Le parcours d’un esclave maltais: le capitaine Gio. Stafrachi.
En plongeant dans les registres de l’archive consulaire française à Tunis du 18-éme siècle, on ne peut rester indifférent face au curieux périple d’un maltais nommé Giovanni Stafrachi, qui se trouvait être en 1788, lorsque la course et l’esclavage étaient d’usages de part et d’autre de la Méditerranéen, esclave du puissant caïd de Djerba, Sidy Hamida Ben Ayed.
Les registres nous apprennent que Giovanni Stafrachi avait un frère nommé Guiseppe, à qui il demanda de venir de Malte à Djerba quelques mois plutôt pour le remplacer. En devenant otage, le caïd avait accordé à Giovanni de “vaquer à ses affaires” à Malte. Quoique l’on puisse penser de cette manœuvre, le maltais n’abandonna pas son frère puisqu’après 15 mois, il était de retour à Djerba. Une fois la mission accomplie Giuseppe, illettrée se rendait à Tunis au fondouk des français où il consignait toute l’affaire en chancellerie déclarant ce qui suit.
Les Stafrachi en déclarant la situation aux autorités françaises espéraient-il obtenir une aide quelconque ?
En tout état de cause, deux années plus tard, le 2 novembre 1790, Giovanni Stafrachi regagnait sa liberté en ayant rempli “ses obligations” comme il le déclare dans le contrat de rachat ci-dessous. On y apprend qu’avec le concours d’un négociant génois Nicolas Borzone, ils parviennent à racheter la liberté de deux autres esclaves maltais, sous conditions de remboursements des sommes avancées.
On apprend aussi, qu’un mois et demi plus tard, le 17 décembre 1790, Giovanni Stafrachi affrète la tartane Le Saint-Antoine commandé par le capitaine Jacques Antoine Barberousse de la Ciotat pour un voyage de la Goulette à Malte où son voyage prendra fin.
Après avoir vécu une telle expérience, il serait un impensable que Giovanni Stafrachi s’aventurerait une nouvelle fois aux abords de Tunis. Et pourtant, le voici moins d’une année plus tard, le 6 octobre 1791 de nouveau dans la chancellerie du fondouk des français mais pour y faire cette fois-ci affaire avec son ancien patron Sidi Hameida Ben Ayed. Le maltais achetait par l’entremise d’un des hommes d’affaire du caïd, un pinque génois prise faite par l’un de ses corsaires pour la somme de cinq cent sequins comme le mentionne le contrat ci-dessous.

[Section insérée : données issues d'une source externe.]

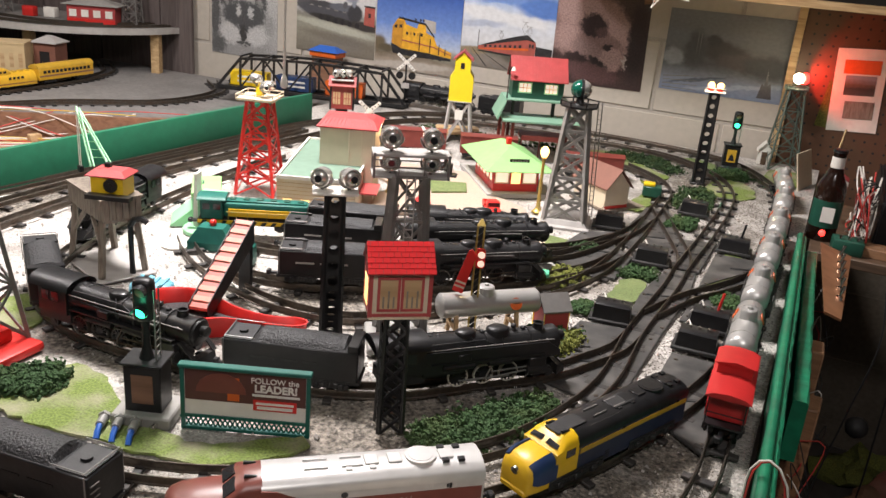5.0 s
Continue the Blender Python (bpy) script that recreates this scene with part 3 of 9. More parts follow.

Nous n’avons trouvé aucune trace de la précédente vie de Giovanni Stafrachi. Son nom n’apparait plus dans les registres consulaires français après avoir acheté le pinque du caïd de Djerba. On pourrait cependant penser qu’avant sa capture le maltais aurait été membre d’équipage ou capitaine, hypothèse qui se confirme car son nom réapparait dans les registres du port de Trieste en Italie en 1814. On y fait apprend que le capitaine Giovanni Stafrachi fait son entrée arrivant de Smyrne à bord d’un brigantin sous pavillon anglais et portant le nom d’Ulisse…
Ce qui est certain c’est que tout comme Ulysse, le capitaine Giovanni Stafrachi aura été profondément marqué par son périple et son passage sur l’ile des lotophages, Djerba.